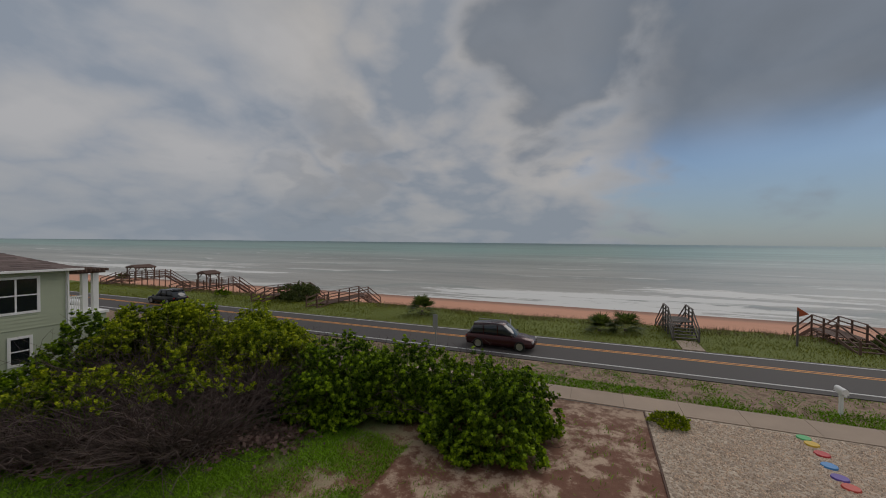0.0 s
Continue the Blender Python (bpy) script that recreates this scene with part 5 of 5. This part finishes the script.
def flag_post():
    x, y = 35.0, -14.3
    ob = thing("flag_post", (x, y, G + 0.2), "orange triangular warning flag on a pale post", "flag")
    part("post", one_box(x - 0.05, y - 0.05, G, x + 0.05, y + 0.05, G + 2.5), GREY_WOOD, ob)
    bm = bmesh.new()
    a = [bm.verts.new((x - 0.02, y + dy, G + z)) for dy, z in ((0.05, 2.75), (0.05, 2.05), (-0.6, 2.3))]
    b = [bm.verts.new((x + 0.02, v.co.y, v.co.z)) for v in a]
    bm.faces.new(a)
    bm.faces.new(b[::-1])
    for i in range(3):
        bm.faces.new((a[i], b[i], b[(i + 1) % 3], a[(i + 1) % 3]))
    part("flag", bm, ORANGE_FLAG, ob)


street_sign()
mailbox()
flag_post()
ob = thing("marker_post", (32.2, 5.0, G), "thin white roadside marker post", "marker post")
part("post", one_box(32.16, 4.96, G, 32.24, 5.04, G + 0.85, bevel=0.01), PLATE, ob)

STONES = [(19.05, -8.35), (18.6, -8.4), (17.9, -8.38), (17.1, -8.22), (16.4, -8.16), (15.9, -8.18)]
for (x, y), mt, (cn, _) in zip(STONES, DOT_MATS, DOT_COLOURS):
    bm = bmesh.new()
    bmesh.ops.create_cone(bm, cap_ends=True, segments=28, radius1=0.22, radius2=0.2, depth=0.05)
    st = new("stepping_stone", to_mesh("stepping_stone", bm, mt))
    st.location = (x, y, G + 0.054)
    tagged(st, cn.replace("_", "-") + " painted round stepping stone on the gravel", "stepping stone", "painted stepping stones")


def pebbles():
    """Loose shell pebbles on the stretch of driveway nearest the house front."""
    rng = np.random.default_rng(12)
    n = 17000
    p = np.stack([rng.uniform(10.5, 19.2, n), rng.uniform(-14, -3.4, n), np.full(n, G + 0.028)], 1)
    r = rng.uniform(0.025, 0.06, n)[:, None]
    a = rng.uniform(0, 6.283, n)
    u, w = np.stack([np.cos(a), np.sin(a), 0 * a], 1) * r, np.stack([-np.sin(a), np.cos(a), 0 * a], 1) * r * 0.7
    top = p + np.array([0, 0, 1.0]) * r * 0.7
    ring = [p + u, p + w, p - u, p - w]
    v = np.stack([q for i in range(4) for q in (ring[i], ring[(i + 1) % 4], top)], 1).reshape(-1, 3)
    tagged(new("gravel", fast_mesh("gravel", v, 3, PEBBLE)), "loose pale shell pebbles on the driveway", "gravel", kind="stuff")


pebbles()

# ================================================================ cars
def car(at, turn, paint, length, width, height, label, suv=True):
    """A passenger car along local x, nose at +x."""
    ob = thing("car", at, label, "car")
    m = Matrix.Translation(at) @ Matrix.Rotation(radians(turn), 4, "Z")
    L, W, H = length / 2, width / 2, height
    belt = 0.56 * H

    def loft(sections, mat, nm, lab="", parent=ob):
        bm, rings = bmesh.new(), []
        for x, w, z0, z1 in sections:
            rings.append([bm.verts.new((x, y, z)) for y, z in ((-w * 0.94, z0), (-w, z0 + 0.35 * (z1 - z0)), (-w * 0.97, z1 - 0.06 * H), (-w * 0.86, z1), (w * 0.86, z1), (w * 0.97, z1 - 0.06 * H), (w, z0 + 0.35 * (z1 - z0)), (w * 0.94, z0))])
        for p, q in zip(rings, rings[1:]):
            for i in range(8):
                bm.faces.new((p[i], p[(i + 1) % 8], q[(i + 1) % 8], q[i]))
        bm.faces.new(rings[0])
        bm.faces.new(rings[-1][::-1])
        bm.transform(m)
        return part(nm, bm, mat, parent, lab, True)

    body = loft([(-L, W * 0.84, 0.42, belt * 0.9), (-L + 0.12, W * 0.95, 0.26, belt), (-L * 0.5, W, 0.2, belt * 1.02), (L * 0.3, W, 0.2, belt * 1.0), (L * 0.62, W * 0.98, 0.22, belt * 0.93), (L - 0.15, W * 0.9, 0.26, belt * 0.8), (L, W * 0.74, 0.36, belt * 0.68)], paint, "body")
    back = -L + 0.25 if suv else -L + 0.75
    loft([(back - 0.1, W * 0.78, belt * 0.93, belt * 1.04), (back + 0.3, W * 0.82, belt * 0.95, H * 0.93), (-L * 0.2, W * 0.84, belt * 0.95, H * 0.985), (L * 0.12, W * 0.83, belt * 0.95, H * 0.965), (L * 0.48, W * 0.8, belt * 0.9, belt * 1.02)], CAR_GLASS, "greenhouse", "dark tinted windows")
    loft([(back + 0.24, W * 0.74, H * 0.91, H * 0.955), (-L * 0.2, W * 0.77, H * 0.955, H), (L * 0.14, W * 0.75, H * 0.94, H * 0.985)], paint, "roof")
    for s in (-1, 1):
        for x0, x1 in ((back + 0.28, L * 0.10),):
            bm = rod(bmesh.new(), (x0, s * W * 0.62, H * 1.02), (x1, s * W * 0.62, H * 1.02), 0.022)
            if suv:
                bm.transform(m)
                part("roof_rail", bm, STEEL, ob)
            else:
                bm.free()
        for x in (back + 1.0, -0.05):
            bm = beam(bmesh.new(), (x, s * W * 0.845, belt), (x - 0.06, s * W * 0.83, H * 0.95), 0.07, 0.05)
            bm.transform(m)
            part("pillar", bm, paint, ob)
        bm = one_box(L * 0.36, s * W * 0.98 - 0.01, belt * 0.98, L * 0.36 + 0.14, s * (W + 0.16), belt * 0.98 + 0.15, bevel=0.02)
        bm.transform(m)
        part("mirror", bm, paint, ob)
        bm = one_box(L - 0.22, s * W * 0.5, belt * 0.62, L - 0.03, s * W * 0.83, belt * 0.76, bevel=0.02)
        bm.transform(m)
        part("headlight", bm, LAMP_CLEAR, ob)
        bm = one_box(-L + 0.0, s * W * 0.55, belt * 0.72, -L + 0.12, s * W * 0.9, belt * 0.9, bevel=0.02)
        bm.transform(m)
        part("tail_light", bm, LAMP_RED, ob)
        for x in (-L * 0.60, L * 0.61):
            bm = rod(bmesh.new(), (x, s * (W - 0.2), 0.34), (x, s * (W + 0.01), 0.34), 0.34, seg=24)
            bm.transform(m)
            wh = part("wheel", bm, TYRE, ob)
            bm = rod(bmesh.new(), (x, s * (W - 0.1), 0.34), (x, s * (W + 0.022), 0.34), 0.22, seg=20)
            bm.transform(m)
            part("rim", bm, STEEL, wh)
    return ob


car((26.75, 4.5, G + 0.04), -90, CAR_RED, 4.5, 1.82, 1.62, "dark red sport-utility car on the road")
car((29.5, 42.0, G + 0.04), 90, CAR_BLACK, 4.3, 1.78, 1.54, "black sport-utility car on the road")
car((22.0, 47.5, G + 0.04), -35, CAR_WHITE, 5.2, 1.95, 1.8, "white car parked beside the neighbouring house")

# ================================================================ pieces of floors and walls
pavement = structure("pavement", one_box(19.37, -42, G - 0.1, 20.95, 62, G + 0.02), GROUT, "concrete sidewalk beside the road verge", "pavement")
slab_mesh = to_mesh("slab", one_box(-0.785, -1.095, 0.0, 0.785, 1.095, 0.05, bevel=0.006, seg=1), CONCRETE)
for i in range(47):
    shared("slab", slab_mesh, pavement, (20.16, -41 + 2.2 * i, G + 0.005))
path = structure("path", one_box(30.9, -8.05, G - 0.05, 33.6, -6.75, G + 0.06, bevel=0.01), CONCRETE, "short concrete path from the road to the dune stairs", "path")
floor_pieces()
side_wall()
══════════
__GIVEN TASK__.
Copy out the listing exactly as it stands, but not the pictures.

__SOLUTION FOR THIS EXERCISE__.
0.0 s
Continue the Blender Python (bpy) script that recreates this scene with part 5 of 5. This part finishes the script.
def flag_post():
    x, y = 35.0, -14.3
    ob = thing("flag_post", (x, y, G + 0.2), "orange triangular warning flag on a pale post", "flag")
    part("post", one_box(x - 0.05, y - 0.05, G, x + 0.05, y + 0.05, G + 2.5), GREY_WOOD, ob)
    bm = bmesh.new()
    a = [bm.verts.new((x - 0.02, y + dy, G + z)) for dy, z in ((0.05, 2.75), (0.05, 2.05), (-0.6, 2.3))]
    b = [bm.verts.new((x + 0.02, v.co.y, v.co.z)) for v in a]
    bm.faces.new(a)
    bm.faces.new(b[::-1])
    for i in range(3):
        bm.faces.new((a[i], b[i], b[(i + 1) % 3], a[(i + 1) % 3]))
    part("flag", bm, ORANGE_FLAG, ob)


street_sign()
mailbox()
flag_post()
ob = thing("marker_post", (32.2, 5.0, G), "thin white roadside marker post", "marker post")
part("post", one_box(32.16, 4.96, G, 32.24, 5.04, G + 0.85, bevel=0.01), PLATE, ob)

STONES = [(19.05, -8.35), (18.6, -8.4), (17.9, -8.38), (17.1, -8.22), (16.4, -8.16), (15.9, -8.18)]
for (x, y), mt, (cn, _) in zip(STONES, DOT_MATS, DOT_COLOURS):
    bm = bmesh.new()
    bmesh.ops.create_cone(bm, cap_ends=True, segments=28, radius1=0.22, radius2=0.2, depth=0.05)
    st = new("stepping_stone", to_mesh("stepping_stone", bm, mt))
    st.location = (x, y, G + 0.054)
    tagged(st, cn.replace("_", "-") + " painted round stepping stone on the gravel", "stepping stone", "painted stepping stones")


def pebbles():
    """Loose shell pebbles on the stretch of driveway nearest the house front."""
    rng = np.random.default_rng(12)
    n = 17000
    p = np.stack([rng.uniform(10.5, 19.2, n), rng.uniform(-14, -3.4, n), np.full(n, G + 0.028)], 1)
    r = rng.uniform(0.025, 0.06, n)[:, None]
    a = rng.uniform(0, 6.283, n)
    u, w = np.stack([np.cos(a), np.sin(a), 0 * a], 1) * r, np.stack([-np.sin(a), np.cos(a), 0 * a], 1) * r * 0.7
    top = p + np.array([0, 0, 1.0]) * r * 0.7
    ring = [p + u, p + w, p - u, p - w]
    v = np.stack([q for i in range(4) for q in (ring[i], ring[(i + 1) % 4], top)], 1).reshape(-1, 3)
    tagged(new("gravel", fast_mesh("gravel", v, 3, PEBBLE)), "loose pale shell pebbles on the driveway", "gravel", kind="stuff")


pebbles()

# ================================================================ cars
def car(at, turn, paint, length, width, height, label, suv=True):
    """A passenger car along local x, nose at +x."""
    ob = thing("car", at, label, "car")
    m = Matrix.Translation(at) @ Matrix.Rotation(radians(turn), 4, "Z")
    L, W, H = length / 2, width / 2, height
    belt = 0.56 * H

    def loft(sections, mat, nm, lab="", parent=ob):
        bm, rings = bmesh.new(), []
        for x, w, z0, z1 in sections:
            rings.append([bm.verts.new((x, y, z)) for y, z in ((-w * 0.94, z0), (-w, z0 + 0.35 * (z1 - z0)), (-w * 0.97, z1 - 0.06 * H), (-w * 0.86, z1), (w * 0.86, z1), (w * 0.97, z1 - 0.06 * H), (w, z0 + 0.35 * (z1 - z0)), (w * 0.94, z0))])
        for p, q in zip(rings, rings[1:]):
            for i in range(8):
                bm.faces.new((p[i], p[(i + 1) % 8], q[(i + 1) % 8], q[i]))
        bm.faces.new(rings[0])
        bm.faces.new(rings[-1][::-1])
        bm.transform(m)
        return part(nm, bm, mat, parent, lab, True)

    body = loft([(-L, W * 0.84, 0.42, belt * 0.9), (-L + 0.12, W * 0.95, 0.26, belt), (-L * 0.5, W, 0.2, belt * 1.02), (L * 0.3, W, 0.2, belt * 1.0), (L * 0.62, W * 0.98, 0.22, belt * 0.93), (L - 0.15, W * 0.9, 0.26, belt * 0.8), (L, W * 0.74, 0.36, belt * 0.68)], paint, "body")
    back = -L + 0.25 if suv else -L + 0.75
    loft([(back - 0.1, W * 0.78, belt * 0.93, belt * 1.04), (back + 0.3, W * 0.82, belt * 0.95, H * 0.93), (-L * 0.2, W * 0.84, belt * 0.95, H * 0.985), (L * 0.12, W * 0.83, belt * 0.95, H * 0.965), (L * 0.48, W * 0.8, belt * 0.9, belt * 1.02)], CAR_GLASS, "greenhouse", "dark tinted windows")
    loft([(back + 0.24, W * 0.74, H * 0.91, H * 0.955), (-L * 0.2, W * 0.77, H * 0.955, H), (L * 0.14, W * 0.75, H * 0.94, H * 0.985)], paint, "roof")
    for s in (-1, 1):
        for x0, x1 in ((back + 0.28, L * 0.10),):
            bm = rod(bmesh.new(), (x0, s * W * 0.62, H * 1.02), (x1, s * W * 0.62, H * 1.02), 0.022)
            if suv:
                bm.transform(m)
                part("roof_rail", bm, STEEL, ob)
            else:
                bm.free()
        for x in (back + 1.0, -0.05):
            bm = beam(bmesh.new(), (x, s * W * 0.845, belt), (x - 0.06, s * W * 0.83, H * 0.95), 0.07, 0.05)
            bm.transform(m)
            part("pillar", bm, paint, ob)
        bm = one_box(L * 0.36, s * W * 0.98 - 0.01, belt * 0.98, L * 0.36 + 0.14, s * (W + 0.16), belt * 0.98 + 0.15, bevel=0.02)
        bm.transform(m)
        part("mirror", bm, paint, ob)
        bm = one_box(L - 0.22, s * W * 0.5, belt * 0.62, L - 0.03, s * W * 0.83, belt * 0.76, bevel=0.02)
        bm.transform(m)
        part("headlight", bm, LAMP_CLEAR, ob)
        bm = one_box(-L + 0.0, s * W * 0.55, belt * 0.72, -L + 0.12, s * W * 0.9, belt * 0.9, bevel=0.02)
        bm.transform(m)
        part("tail_light", bm, LAMP_RED, ob)
        for x in (-L * 0.60, L * 0.61):
            bm = rod(bmesh.new(), (x, s * (W - 0.2), 0.34), (x, s * (W + 0.01), 0.34), 0.34, seg=24)
            bm.transform(m)
            wh = part("wheel", bm, TYRE, ob)
            bm = rod(bmesh.new(), (x, s * (W - 0.1), 0.34), (x, s * (W + 0.022), 0.34), 0.22, seg=20)
            bm.transform(m)
            part("rim", bm, STEEL, wh)
    return ob


car((26.75, 4.5, G + 0.04), -90, CAR_RED, 4.5, 1.82, 1.62, "dark red sport-utility car on the road")
car((29.5, 42.0, G + 0.04), 90, CAR_BLACK, 4.3, 1.78, 1.54, "black sport-utility car on the road")
car((22.0, 47.5, G + 0.04), -35, CAR_WHITE, 5.2, 1.95, 1.8, "white car parked beside the neighbouring house")

# ================================================================ pieces of floors and walls
pavement = structure("pavement", one_box(19.37, -42, G - 0.1, 20.95, 62, G + 0.02), GROUT, "concrete sidewalk beside the road verge", "pavement")
slab_mesh = to_mesh("slab", one_box(-0.785, -1.095, 0.0, 0.785, 1.095, 0.05, bevel=0.006, seg=1), CONCRETE)
for i in range(47):
    shared("slab", slab_mesh, pavement, (20.16, -41 + 2.2 * i, G + 0.005))
path = structure("path", one_box(30.9, -8.05, G - 0.05, 33.6, -6.75, G + 0.06, bevel=0.01), CONCRETE, "short concrete path from the road to the dune stairs", "path")
floor_pieces()
side_wall()